▸ **Problem**:
Write the lines out again, from the top of the material to the line containing "False, 12, 0)", pictures excluded.

▸ **Collected data**:
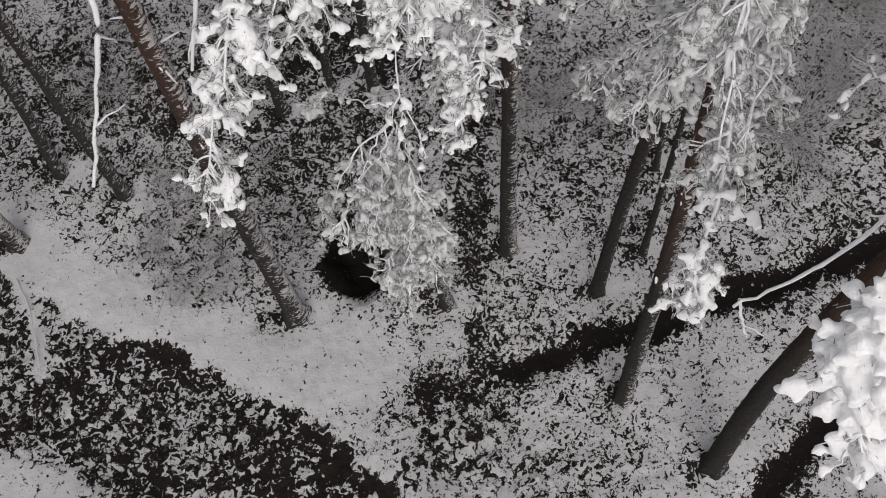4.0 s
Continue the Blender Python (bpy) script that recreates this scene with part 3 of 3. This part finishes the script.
seen_a = [
    (9.89, 267, 1.15, -0.01, 0.41), (8.18, 344, 1.00, 0.18, 0.68), (8.74, 259, 1.26, 0.05, 0.88), (9.02, 36, 1.28, 0.08, 0.90),
    (9.58, 311, 1.10, 0.06, 0.81),
    (7.90, 165, 1.00, 0.05, 0.50), (8.50, 190, 1.10, 0.10, 0.60), (9.20, 160, 1.20, 0.10, 0.50), (9.40, 215, 1.10, 0.10, 0.60),
]
unseen_a = [
    (13.86, 316, 1.69, 0.20, 0.34), (14.18, 49, 1.40, 0.34, 0.35), (11.37, 294, 3.64, 0.29, 0.27), (10.59, 14, 3.11, 0.03, 0.64),
    (13.69, 117, 1.82, 0.27, 0.57), (12.78, 329, 2.32, -0.09, 0.63), (12.41, 67, 1.92, 0.03, 0.51), (14.11, 257, 1.91, 0.27, 0.45),
    (11.88, 12, 1.83, -0.00, 0.21),
]
tree_r2 = pine((4.91, 5.79), (0.029, -0.028), 0.23, 14.5, "straight dark pine between ditch and trail", seen_a, unseen_a, MAT_BARK_SHADED, True, 11, 0)

tree_r2b = pine((5.94, 6.00), (0.005, -0.006), 0.13, 9.0, "very thin dark pine sapling", (), (), MAT_BARK_SHADED, False, 12, 0)

seen_a = [
    (13.36, 176, 1.64, -0.06, 0.36), (13.62, 216, 1.88, 0.23, 0.16), (14.31, 172, 1.45, 0.34, 1.62), (12.54, 206, 1.19, 0.36, 0.58),
    (13.20, 226, 2.30, 0.10, 0.45), (12.40, 205, 1.70, 0.10, 0.45), (13.00, 190, 2.00, 0.20, 0.22),
    (12.00, 235, 1.60, 0.00, 0.62), (12.10, 226, 1.80, 0.05, 0.48), (11.40, 195, 1.30, 0.05, 0.50), (11.00, 226, 1.30, 0.00, 0.48),
]
unseen_a = [
    (13.59, 352, 2.77, 0.35, 0.48), (13.55, 288, 2.64, -0.15, 0.16), (14.54, 313, 2.32, -0.02, 0.41), (13.62, 47, 2.28, 0.34, 0.35),
    (14.55, 41, 0.95, 0.09, 0.32), (14.64, 237, 1.51, 0.36, 0.19),
]
tree_r3 = pine((4.37, 4.03), (-0.003, 0.004), 0.26, 15.0, "pine with snow-flecked trunk beside the ditch", seen_a, unseen_a, MAT_BARK, True, 13, 2, thin_below=14.5)

seen_a = [
    (12.40, 213, 2.70, 0.27, 0.36), (12.86, 208, 3.20, 0.06, 0.20), (12.64, 210, 3.00, 0.27, 0.42), (13.11, 207, 3.29, 0.00, 0.34),
    (12.02, 151, 1.57, 0.11, 0.19),
]
unseen_a = [
    (13.41, 31, 1.21, 0.09, 0.44), (14.87, 14, 1.37, 0.34, 0.20), (11.44, 296, 4.70, 0.04, 0.42), (15.59, 127, 2.17, 0.44, 0.34),
    (12.97, 311, 3.24, 0.40, 0.60), (15.69, 279, 1.87, -0.06, 0.65), (14.73, 311, 2.13, 0.17, 0.61), (12.49, 6, 3.42, 0.21, 0.53),
    (13.15, 119, 1.06, 0.01, 0.20),
]
tree_big = pine((5.02, 2.39), (0.0187, 0.0239), 0.34, 16.0, "thick dark brown pine between two ditches with snow-laden crown", seen_a, unseen_a, MAT_BARK_SHADED, True, 14, 0, bow=(0.0025, -0.0049))

seen_a = [
    (9.32, 282, 2.90, -0.07, 0.64),
]
unseen_a = [
    (11.56, 117, 2.17, -0.09, 0.15), (9.31, 60, 3.20, -0.15, 0.57), (12.32, 8, 1.70, 0.41, 0.26), (9.22, 131, 3.05, -0.13, 0.24),
    (11.38, 229, 1.34, 0.06, 0.49), (13.56, 346, 2.14, -0.15, 0.20), (13.37, 178, 1.39, 0.08, 0.17), (9.71, 223, 2.08, -0.04, 0.22),
    (10.55, 142, 3.51, -0.03, 0.23),
]
tree_f = pine((1.77, 11.43), (-0.034, 0.006), 0.22, 14.0, "dark pine deep in the stand", seen_a, unseen_a, MAT_BARK_SHADED, False, 15, 0)

seen_a = [
    (9.23, 255, 3.11, 0.20, 0.58),
]
unseen_a = [
    (10.51, 77, 3.41, 0.39, 0.35), (11.16, 349, 3.59, 0.23, 0.17), (9.58, 150, 3.49, 0.27, 0.26), (9.51, 336, 3.10, 0.09, 0.30),
    (12.02, 244, 2.32, 0.05, 0.57), (10.81, 178, 1.61, -0.00, 0.32), (8.70, 54, 1.34, 0.34, 0.53), (11.46, 59, 3.04, -0.00, 0.38),
    (11.44, 297, 2.55, 0.33, 0.64),
]
tree_g = pine((2.70, 11.42), (0.024, -0.006), 0.17, 12.5, "slender grey pine deep in the stand", seen_a, unseen_a, MAT_BARK_SHADED, False, 16, 0)

seen_a = [
    (9.16, 230, 2.63, -0.09, 0.60),
]
unseen_a = [
    (9.56, 111, 1.34, -0.15, 0.46), (9.16, 40, 4.62, 0.21, 0.45), (11.96, 185, 1.39, 0.18, 0.33), (11.24, 5, 2.93, 0.23, 0.20),
    (11.70, 78, 1.35, 0.28, 0.28), (11.20, 299, 3.68, 0.39, 0.39), (12.55, 268, 1.15, 0.36, 0.63), (9.02, 166, 1.99, 0.30, 0.34),
    (12.64, 101, 1.83, -0.13, 0.34),
]
tree_h = pine((3.29, 10.83), (0.019, -0.006), 0.21, 13.0, "dark slender pine behind snowy crowns", seen_a, unseen_a, MAT_BARK_SHADED, False, 17, 0)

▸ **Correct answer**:
4.0 s
Continue the Blender Python (bpy) script that recreates this scene with part 3 of 3. This part finishes the script.
seen_a = [
    (9.89, 267, 1.15, -0.01, 0.41), (8.18, 344, 1.00, 0.18, 0.68), (8.74, 259, 1.26, 0.05, 0.88), (9.02, 36, 1.28, 0.08, 0.90),
    (9.58, 311, 1.10, 0.06, 0.81),
    (7.90, 165, 1.00, 0.05, 0.50), (8.50, 190, 1.10, 0.10, 0.60), (9.20, 160, 1.20, 0.10, 0.50), (9.40, 215, 1.10, 0.10, 0.60),
]
unseen_a = [
    (13.86, 316, 1.69, 0.20, 0.34), (14.18, 49, 1.40, 0.34, 0.35), (11.37, 294, 3.64, 0.29, 0.27), (10.59, 14, 3.11, 0.03, 0.64),
    (13.69, 117, 1.82, 0.27, 0.57), (12.78, 329, 2.32, -0.09, 0.63), (12.41, 67, 1.92, 0.03, 0.51), (14.11, 257, 1.91, 0.27, 0.45),
    (11.88, 12, 1.83, -0.00, 0.21),
]
tree_r2 = pine((4.91, 5.79), (0.029, -0.028), 0.23, 14.5, "straight dark pine between ditch and trail", seen_a, unseen_a, MAT_BARK_SHADED, True, 11, 0)

tree_r2b = pine((5.94, 6.00), (0.005, -0.006), 0.13, 9.0, "very thin dark pine sapling", (), (), MAT_BARK_SHADED, False, 12, 0)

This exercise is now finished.